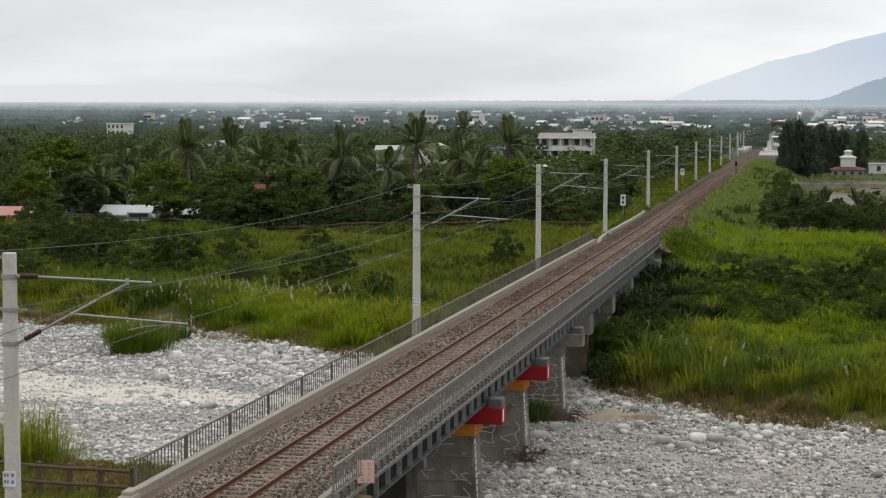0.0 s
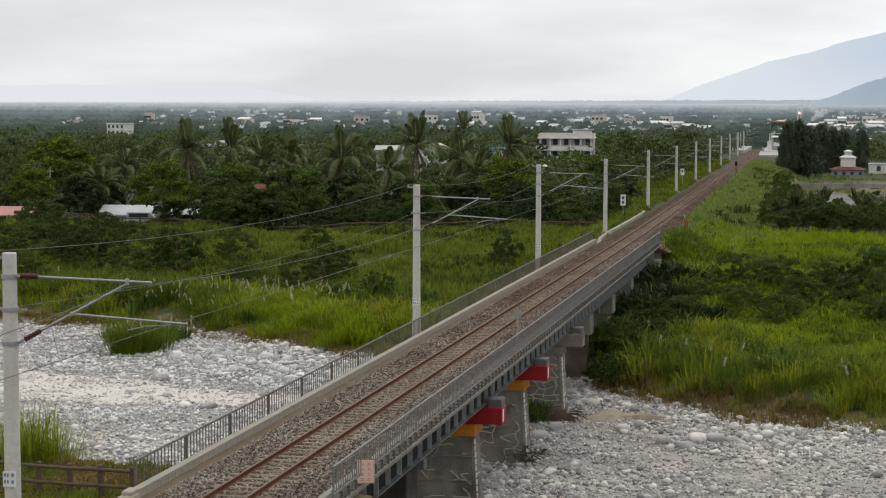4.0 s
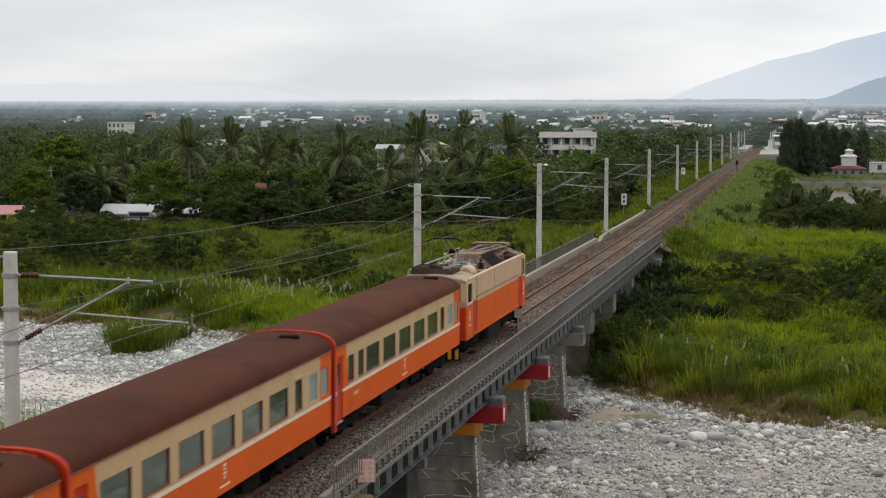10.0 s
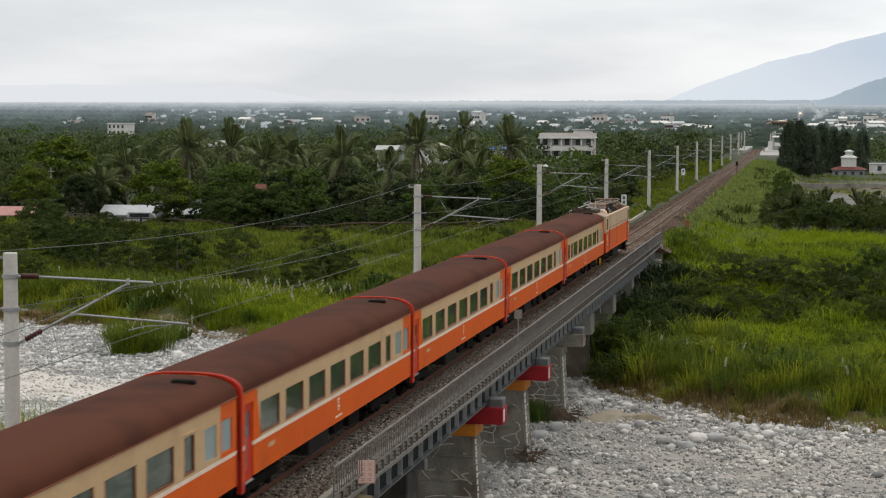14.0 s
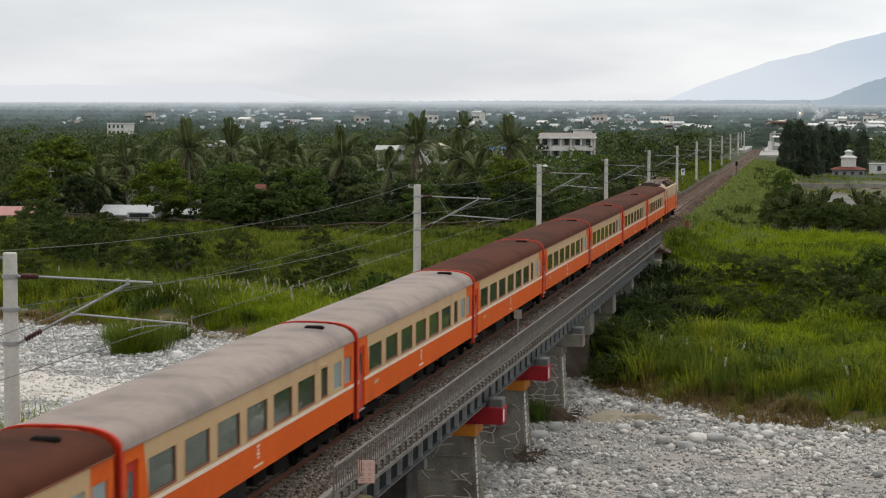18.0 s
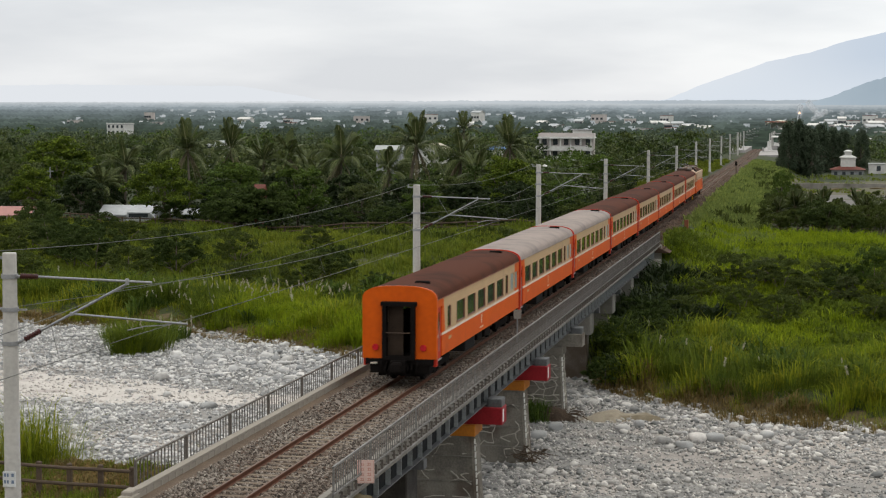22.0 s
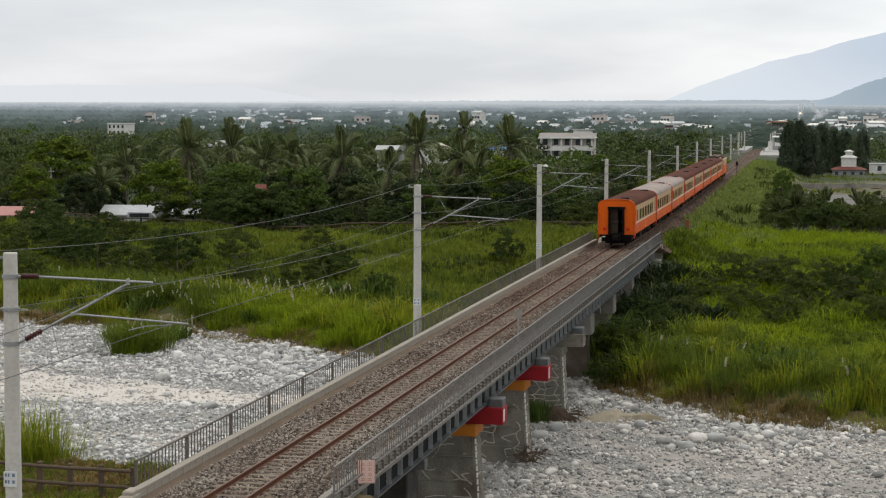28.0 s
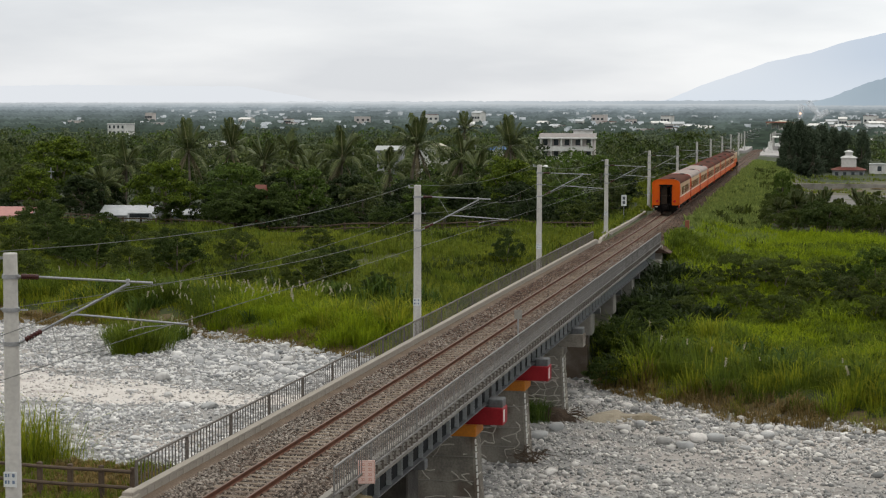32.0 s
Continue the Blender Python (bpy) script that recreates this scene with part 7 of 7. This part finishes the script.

● ● ● ● ● ● ●

Except for the pictures, copy the material above exactly.

0.0 s
4.0 s
10.0 s
14.0 s
18.0 s
22.0 s
28.0 s
32.0 s
Continue the Blender Python (bpy) script that recreates this scene with part 7 of 7. This part finishes the script.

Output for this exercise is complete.